In its first meeting of the quarter, the Graduate Student Council (GSC) passed resolutions calling upon the University to designate Election Day as a holiday for students, faculty and staff and condemning the University’s treatment of workers during the pandemic.
The GSC unanimously adopted the Election Day resolution. The resolution aims to increase the likelihood that members of the Stanford community will vote. The same resolution unanimously passed the Undergraduate Senate on Tuesday.
The Council also adopted a second resolution, authored by members of the ASSU’s executive cabinet and senators and sponsored by Students for Workers’ Rights, which condemns the University for “failure to adequately protect and inform” workers. The resolution alleged that over 75% of laid-off UG2 custodial workers had not received support promised by the University despite their eligibility under University policy.
A University spokesperson did not immediately respond to a request for comment about the laid-off workers.
Councilors also discussed criticism of the Campus Compact, a commitment graduate students living on campus are required to sign that outlines requirements intended to prevent the spread of COVID-19. The Council will soon send out a survey to the student body to gauge student opinions on the Compact.
The Compact has come under fire from graduate students, who have raised concerns that the compact is unnecessarily punitive and disproportionately harms marginalized populations on campus. Councilor Kari Barclay, fifth-year theater and performance studies Ph.D. student, at the meeting described the compact as “undemocratic.”

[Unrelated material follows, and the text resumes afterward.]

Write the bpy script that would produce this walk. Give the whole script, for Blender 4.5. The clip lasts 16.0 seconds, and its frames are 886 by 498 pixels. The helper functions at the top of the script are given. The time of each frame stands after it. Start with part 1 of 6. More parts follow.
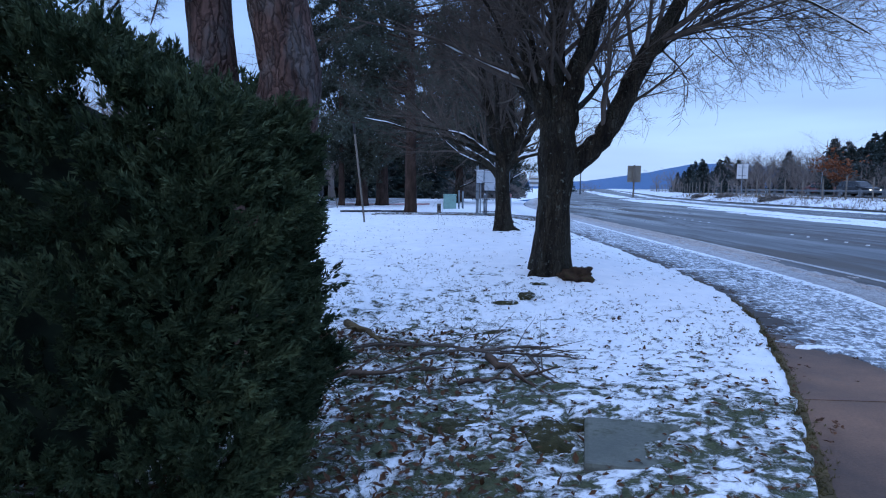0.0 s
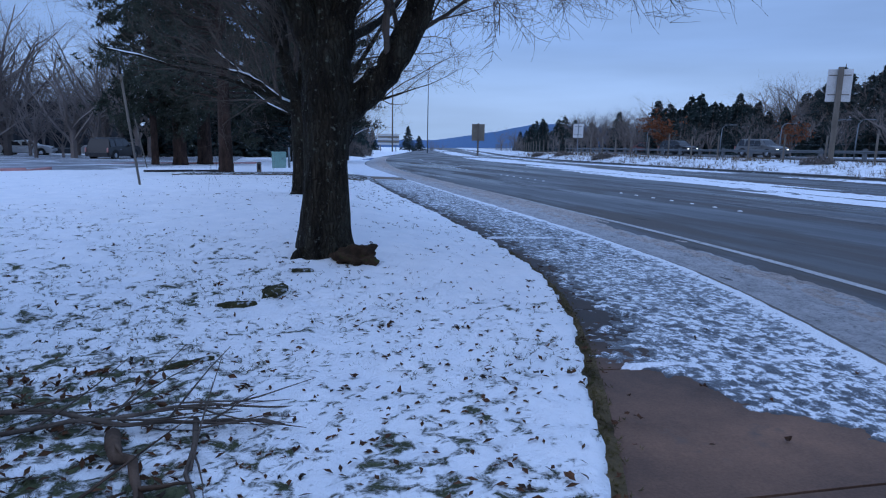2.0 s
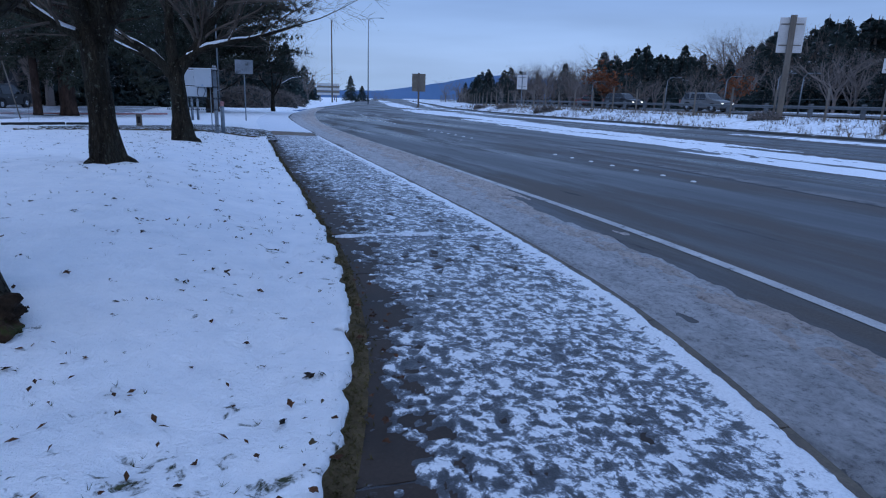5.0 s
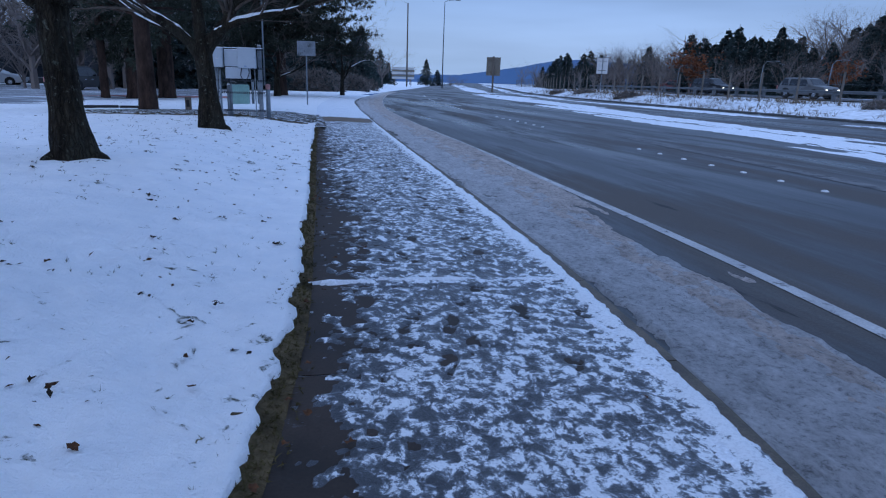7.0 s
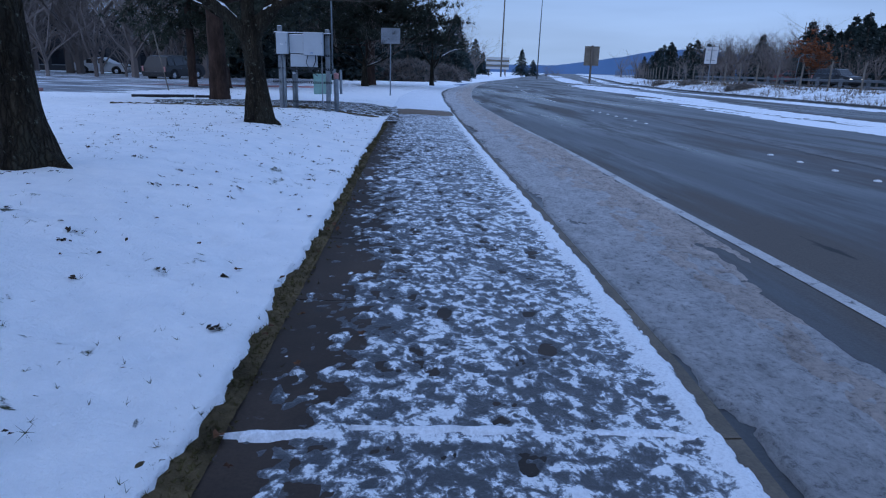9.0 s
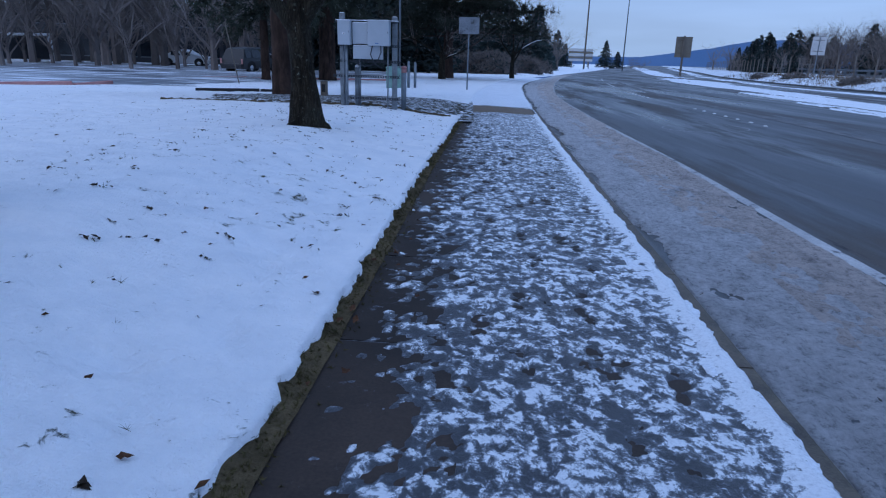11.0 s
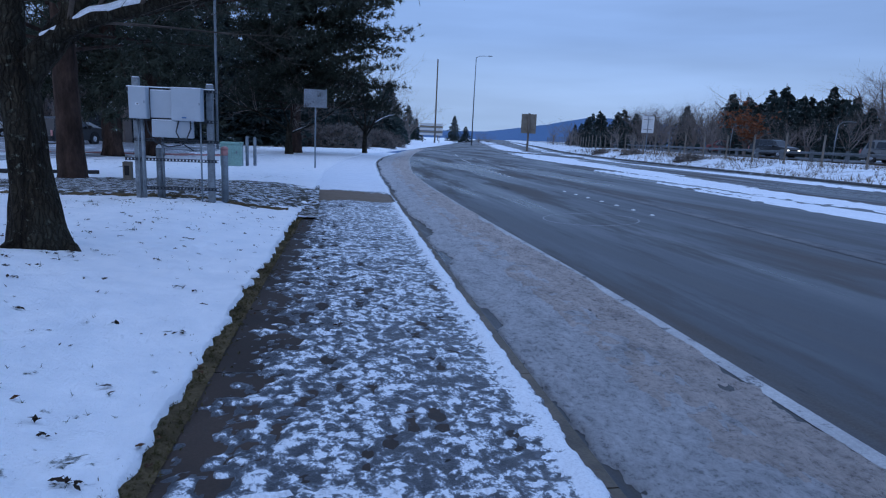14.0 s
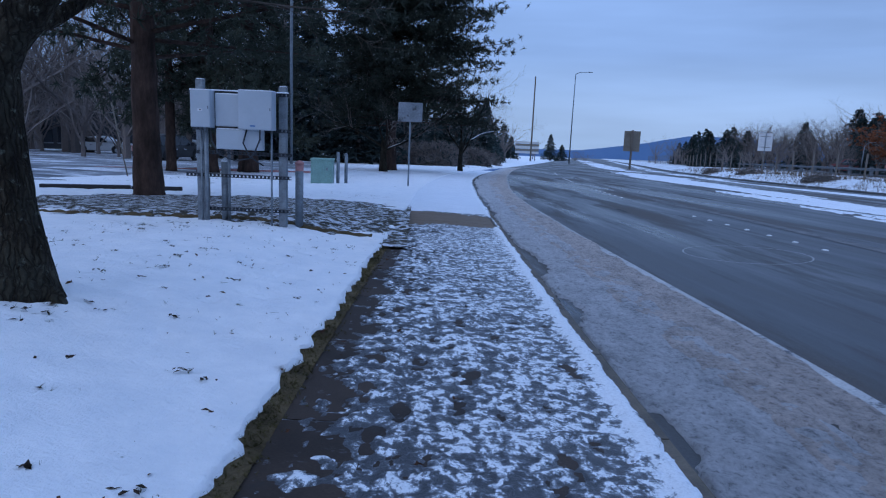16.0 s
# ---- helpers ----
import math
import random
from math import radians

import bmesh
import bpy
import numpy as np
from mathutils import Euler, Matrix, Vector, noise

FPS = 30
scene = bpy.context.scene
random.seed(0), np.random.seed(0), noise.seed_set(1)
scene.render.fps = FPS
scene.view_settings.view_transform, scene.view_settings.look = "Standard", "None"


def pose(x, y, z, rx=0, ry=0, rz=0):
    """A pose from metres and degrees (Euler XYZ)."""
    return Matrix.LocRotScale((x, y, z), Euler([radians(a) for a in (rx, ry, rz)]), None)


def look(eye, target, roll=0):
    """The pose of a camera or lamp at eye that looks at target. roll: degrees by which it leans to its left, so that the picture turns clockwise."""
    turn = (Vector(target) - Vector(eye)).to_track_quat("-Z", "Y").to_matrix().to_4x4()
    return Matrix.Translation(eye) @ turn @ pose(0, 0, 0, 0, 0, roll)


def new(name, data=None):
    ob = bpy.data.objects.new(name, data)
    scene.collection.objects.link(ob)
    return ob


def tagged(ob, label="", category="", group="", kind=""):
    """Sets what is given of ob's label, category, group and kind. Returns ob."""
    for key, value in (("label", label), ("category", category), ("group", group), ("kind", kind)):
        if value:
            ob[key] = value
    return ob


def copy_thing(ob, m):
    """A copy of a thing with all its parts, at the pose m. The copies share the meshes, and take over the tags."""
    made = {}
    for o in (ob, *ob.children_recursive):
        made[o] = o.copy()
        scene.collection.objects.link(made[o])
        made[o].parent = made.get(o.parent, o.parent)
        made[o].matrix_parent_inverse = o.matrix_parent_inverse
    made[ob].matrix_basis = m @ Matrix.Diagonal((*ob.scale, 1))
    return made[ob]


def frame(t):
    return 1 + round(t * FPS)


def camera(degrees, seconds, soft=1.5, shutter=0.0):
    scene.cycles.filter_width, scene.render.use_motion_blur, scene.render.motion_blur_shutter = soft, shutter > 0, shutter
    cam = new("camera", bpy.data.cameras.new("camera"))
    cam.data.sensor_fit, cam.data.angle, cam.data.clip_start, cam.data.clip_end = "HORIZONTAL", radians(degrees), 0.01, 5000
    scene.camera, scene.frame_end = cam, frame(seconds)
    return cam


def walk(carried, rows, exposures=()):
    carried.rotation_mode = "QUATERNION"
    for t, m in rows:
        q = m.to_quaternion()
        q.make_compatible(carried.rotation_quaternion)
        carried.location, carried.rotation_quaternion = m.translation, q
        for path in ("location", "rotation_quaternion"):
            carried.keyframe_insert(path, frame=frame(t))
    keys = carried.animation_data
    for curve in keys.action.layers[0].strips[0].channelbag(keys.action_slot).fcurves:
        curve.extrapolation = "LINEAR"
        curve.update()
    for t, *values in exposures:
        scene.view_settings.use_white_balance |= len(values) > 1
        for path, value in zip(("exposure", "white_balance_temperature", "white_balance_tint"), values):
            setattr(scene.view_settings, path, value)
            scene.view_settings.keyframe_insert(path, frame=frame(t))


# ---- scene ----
cam = camera(68.0, 16.0, 1.15)
METRES, EYE, TILT, LEAN, TURN = 17.73, 1.35, 0.0, 0.0, -1.8
ROWS = [
    (0.0, 0.0, 0.0, 0.0, 0.08, -7.06, -0.61),
    (0.5, 0.012, 0.0321, -0.002, -4.32, -8.37, -0.68),
    (1.0, 0.0302, 0.0605, -0.0023, -7.74, -9.63, -0.89),
    (1.5, 0.0465, 0.092, -0.0085, -10.3, -10.53, -0.99),
    (2.0, 0.0648, 0.1191, -0.0074, -12.72, -10.41, -1.16),
    (2.5, 0.0788, 0.1492, -0.0075, -14.6, -11.19, -1.28),
    (3.0, 0.0963, 0.1754, -0.0087, -16.25, -11.72, -1.37),
    (3.5, 0.1184, 0.1974, -0.0046, -17.81, -12.28, -1.46),
    (6.0, 0.1931, 0.3357, -0.0134, -14.89, -15.42, -1.79),
    (6.5, 0.2068, 0.3645, -0.0131, -12.62, -15.67, -1.86),
    (7.0, 0.2183, 0.3907, -0.0146, -10.69, -15.89, -1.87),
    (7.5, 0.2278, 0.4222, -0.0146, -7.7, -16.2, -1.83),
    (8.0, 0.2385, 0.4502, -0.0157, -5.91, -16.65, -1.81),
    (8.5, 0.2436, 0.4794, -0.0178, -3.75, -16.99, -1.77),
    (9.0, 0.2519, 0.508, -0.0195, -2.64, -16.93, -1.76),
    (11.5, 0.2537, 0.6581, -0.0237, 4.67, -17.87, -1.51),
    (12.0, 0.2492, 0.6891, -0.0252, 3.29, -17.52, -1.64),
    (12.5, 0.2524, 0.7184, -0.0238, 1.62, -15.21, -1.87),
    (13.0, 0.2526, 0.747, -0.0225, -2.29, -13.27, -2.17),
    (13.5, 0.2539, 0.7775, -0.0194, -5.72, -12.18, -2.37),
    (14.0, 0.2597, 0.8073, -0.0195, -8.41, -11.31, -2.57),
    (14.5, 0.2596, 0.8385, -0.0214, -7.23, -11.08, -2.59),
    (15.0, 0.2645, 0.8689, -0.0233, -4.7, -10.77, -2.57),
    (15.5, 0.2598, 0.8998, -0.0283, -2.34, -10.33, -2.5),
    (16.0, 0.2591, 0.9309, -0.0285, -0.29, -10.08, -2.42),
]
walk(cam, [(t, pose(0, 0, EYE, TILT, LEAN, TURN) @ pose(METRES * x, METRES * y, METRES * z, 90 + pitch, roll, yaw)) for t, x, y, z, yaw, pitch, roll in ROWS],
     [(0.0, 0.55), (0.5, 0.42), (1.0, 0.22), (3.5, 0.02), (6.0, 0.0), (9.0, 0.03), (11.5, 0.03), (16.0, 0.03)])

# ---- light ----
world = bpy.data.worlds.new("overcast_dusk")
scene.world = world
world.use_nodes = True
wn, wl = world.node_tree.nodes, world.node_tree.links
wn.clear()
SUN_EL, SUN_ROT = radians(16), radians(215)
sky = wn.new("ShaderNodeTexSky")
sky.sky_type, sky.sun_disc, sky.sun_elevation, sky.sun_rotation = "NISHITA", False, SUN_EL, SUN_ROT
wtc = wn.new("ShaderNodeTexCoord")
wsep = wn.new("ShaderNodeSeparateXYZ")
wl.new(wtc.outputs["Generated"], wsep.inputs[0])
wramp = wn.new("ShaderNodeValToRGB")
for k in range(2):
    wramp.color_ramp.elements.new(0.2 + 0.2 * k)
for e, (p, c) in zip(wramp.color_ramp.elements, ((0.0, (0.215, 0.322, 0.525, 1)), (0.12, (0.160, 0.264, 0.505, 1)), (0.35, (0.158, 0.263, 0.520, 1)), (1.0, (0.305, 0.475, 0.88, 1)))):
    e.position, e.color = p, c
wl.new(wsep.outputs["Z"], wramp.inputs[0])
wmap = wn.new("ShaderNodeMapping")
wmap.inputs["Scale"].default_value = (1.2, 1.2, 9.0)
wl.new(wtc.outputs["Generated"], wmap.inputs[0])
wnoise = wn.new("ShaderNodeTexNoise")
wnoise.inputs["Scale"].default_value, wnoise.inputs["Detail"].default_value = 1.6, 4.0
wl.new(wmap.outputs[0], wnoise.inputs["Vector"])
wcl = wn.new("ShaderNodeMapRange")
wcl.inputs[1].default_value, wcl.inputs[2].default_value, wcl.inputs[3].default_value, wcl.inputs[4].default_value = 0.3, 0.72, 0.82, 1.13
wl.new(wnoise.outputs["Fac"], wcl.inputs[0])
wmul = wn.new("ShaderNodeVectorMath")
wmul.operation = "SCALE"
wl.new(wramp.outputs[0], wmul.inputs[0])
wl.new(wcl.outputs[0], wmul.inputs["Scale"])
bg_cloud = wn.new("ShaderNodeBackground")
bg_cloud.inputs["Strength"].default_value = 1.75
wl.new(wmul.outputs[0], bg_cloud.inputs["Color"])
bg_sky = wn.new("ShaderNodeBackground")
bg_sky.inputs["Strength"].default_value = 0.05
wl.new(sky.outputs[0], bg_sky.inputs["Color"])
wmix = wn.new("ShaderNodeMixShader")
wmix.inputs[0].default_value = 0.9
wl.new(bg_sky.outputs[0], wmix.inputs[1])
wl.new(bg_cloud.outputs[0], wmix.inputs[2])
wout = wn.new("ShaderNodeOutputWorld")
wl.new(wmix.outputs[0], wout.inputs["Surface"])
sun = new("sun", bpy.data.lights.new("sun", "SUN"))
sun.data.energy, sun.data.angle, sun.data.color = 0.36, radians(60), (1.0, 0.96, 0.92)
sun.matrix_world = look((-30, -40, 40), (0, 0, 0))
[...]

Councilor Helen Yue Zhang, a second-year Ph.D. biology student, reported that the ASSU is allocating $45,000 to Voluntary Student Organizations for fall quarter, a 30% decrease from last spring’s allocation. In light of limited programming during the ongoing pandemic, the Student Activities Fee for enrolled graduate students is now down to $35 from $45. According to the meeting minutes, Zhang encouraged councilors to adopt a hard cap of $5,000 in funding per organization.
The GSC later discussed a resolution in support of accommodations for online education across time zones, which was passed the Senate. The GSC suspended the resolution for further review of the text’s wording. The resolution attempts to accommodate those who are affected by significant time differences during distance learning and encourages faculty to support accommodations, specifically by increasing the availability of office hours and setting a 24-hour minimum on exam time windows.
Contact Matthew Turk at mjturk ‘at’ stanford.edu and Sam Catania at samcat ‘at’ stanford.edu.
This article has been updated to reflect that the Election Day resolution has not circulated among the Senate for several years. According to the bill’s author, Jonathan Lipman, the meeting minutes upon which a previous version of this article relied for context on the resolution incorrectly stated that it had circulated for several years.